I don’t know what they are! Some purists would object to the exploration I was doing. Like Stephen Sondheim. He came to see me in Sunset Boulevard and came backstage. He was playing with my puppy, and I said, “I’m such a fan of yours, and I recorded five albums and sent them to you and you’ve never responded, and I just wondered what you thought.” He goes, “Well, I would have never said anything, but since you asked, I don’t like them. . . . You’ve changed the music.” And I said, “Oh no, sir, we were so enamored of your use of dissonance, we always stated your themes and then took them further.” And he said, “Don’t ever do that.” And I said, “Yes sir, from now on we will do them exactly as you wrote them.” [Laughs]

You’re living in Texas again?

I moved back here [from New York] 12 years ago to ride cutting horses.
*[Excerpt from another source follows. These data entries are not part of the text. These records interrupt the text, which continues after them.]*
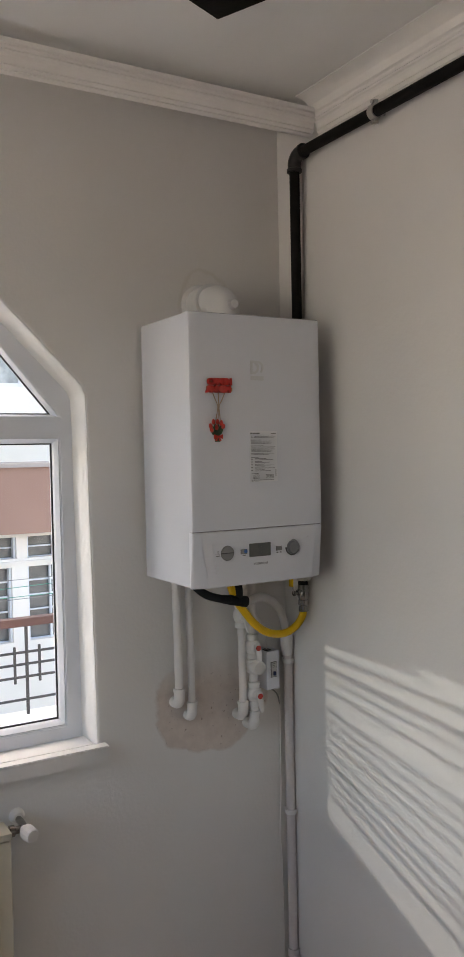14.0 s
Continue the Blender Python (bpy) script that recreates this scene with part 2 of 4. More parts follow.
ASPHALT = plain("lane_paving", (0.30, 0.29, 0.28), rough=0.9, grain=0.1, scale=4, bump=0.3)
LINE_G = plain("green_line", (0.03, 0.30, 0.22), rough=0.5)
LINE_W = plain("grey_line", (0.25, 0.25, 0.25), rough=0.5)


# ---- building helpers ----
def part(name, bm, mat, parent=None, label="", smooth=None):
    """Links a bmesh as one mesh object under a thing or a part."""
    me = bpy.data.meshes.new(name)
    bmesh.ops.recalc_face_normals(bm, faces=bm.faces[:])
    if smooth is not None:
        for f in bm.faces:
            f.smooth = True
        for e in bm.edges:
            e.smooth = len(e.link_faces) < 2 or e.calc_face_angle(0.0) < radians(smooth)
    bm.to_mesh(me)
    bm.free()
    me.materials.append(mat)
    ob = new(name, me)
    if parent:
        ob.parent = parent
        ob.matrix_parent_inverse = pose(*parent_place(parent)).inverted()
    if label:
        tagged(ob, label)
    return ob


def parent_place(ob):
    at = Vector()
    while ob:
        at = at + ob.location
        if ob.parent:
            at = at + ob.matrix_parent_inverse.translation
        ob = ob.parent
    return at


def thing(name, at, label, category, group=""):
    ob = new(name)
    ob.location = at
    ob.empty_display_size = 0.05
    return tagged(ob, label, category, group)


def box(bm, a, b, bevel=0.0, seg=2):
    """An upright box from corner a to corner b, with rounded edges."""
    lo, hi = Vector([min(p, q) for p, q in zip(a, b)]), Vector([max(p, q) for p, q in zip(a, b)])
    made = bmesh.ops.create_cube(bm, size=1.0, matrix=Matrix.Translation((lo + hi) / 2) @ Matrix.Diagonal((*(hi - lo), 1)))
    if bevel:
        edges = list({e for v in made["verts"] for e in v.link_edges})
        bmesh.ops.bevel(bm, geom=edges, offset=bevel, segments=seg, profile=0.6, affect="EDGES")
    return bm


def boxes(*specs):
    bm = bmesh.new()
    for s in specs:
        box(bm, *s)
    return bm


def glide(points, steps=8):
    """A smooth line through the points."""
    p = [Vector(q) for q in points]
    p = [2 * p[0] - p[1], *p, 2 * p[-1] - p[-2]]
    out = []
    for i in range(1, len(p) - 2):
        for k in range(steps):
            t = k / steps
            out.append(0.5 * (2 * p[i] + (p[i + 1] - p[i - 1]) * t + (2 * p[i - 1] - 5 * p[i] + 4 * p[i + 1] - p[i + 2]) * t * t + (3 * p[i] - p[i - 1] - 3 * p[i + 1] + p[i + 2]) * t ** 3))
    return out + [p[-2]]


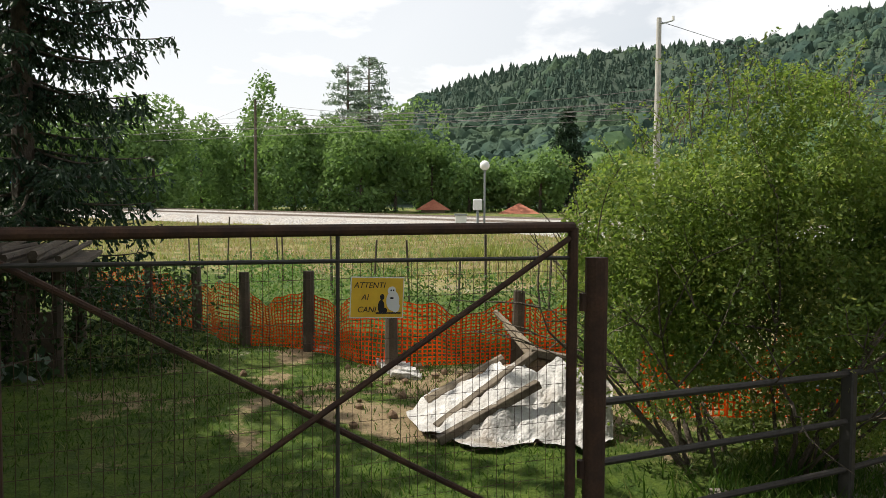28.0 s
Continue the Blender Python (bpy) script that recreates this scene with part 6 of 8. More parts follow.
def conifer_proto(rs, tiers=7):
    V, F = [], []
    for t in range(tiers):
        z, r = t / tiers * 1.25, 0.8 * (1 - t / tiers) ** 0.8 + 0.05
        m = 9
        o = len(V)
        V.append((0, 0, z + 0.42))
        for i in range(m):
            a = 2 * math.pi * i / m + rs.random() * 0.5
            q = r * rs.uniform(0.7, 1.15) * (1.0 if i % 2 else 0.62)
            V.append((q * math.cos(a), q * math.sin(a), z + rs.uniform(-0.1, 0.06)))
        F += [(o, o + 1 + i, o + 1 + (i + 1) % m) for i in range(m)]
    V = np.array(V)
    return V, np.array(F), unit(V * np.array([1, 1, 0]) + np.array([0, 0, 0.5]) + 0.2 * rs.normal(size=V.shape))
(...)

After 9/11, I kind of lost focus and a sense of purpose and remembered in those months of loss that I’d forgotten to get my cutting horse.

What is a cutting horse?

It’s a sport in the tradition of the Old West, where these very intelligent horses separate one cow from a herd of cows. I connected with one of the top trainers, and he helped me find this magnificent horse named Purple Badger.

This was in Texas, you had already moved back?

No, I was commuting here, and I started winning in some of the amateur cutting-horse competitions. Then I realized that I needed to live where my horse lived. In short order, I found this ranch and sold my apartment. . . . I have a lot of rescue animals. It’s a nice counterpoint to the rest of my life, which is about traveling around—I recently did an episode of Getting On for HBO. I do my first on-screen girl-girl kiss with Laurie Metcalf. In rehearsal I said to her, “Laurie, this is the first time I’ve ever kissed a woman on-screen!” And she said, “Me too, Betty!” We were all embarrassed; it was hilarious. But this life change—at first my friends thought I was retiring. I said, “No, to keep this boat afloat with all these animals the catch-22 is I have to work all the time.” But I love these horses tremendously, and it’s given a real center to my life.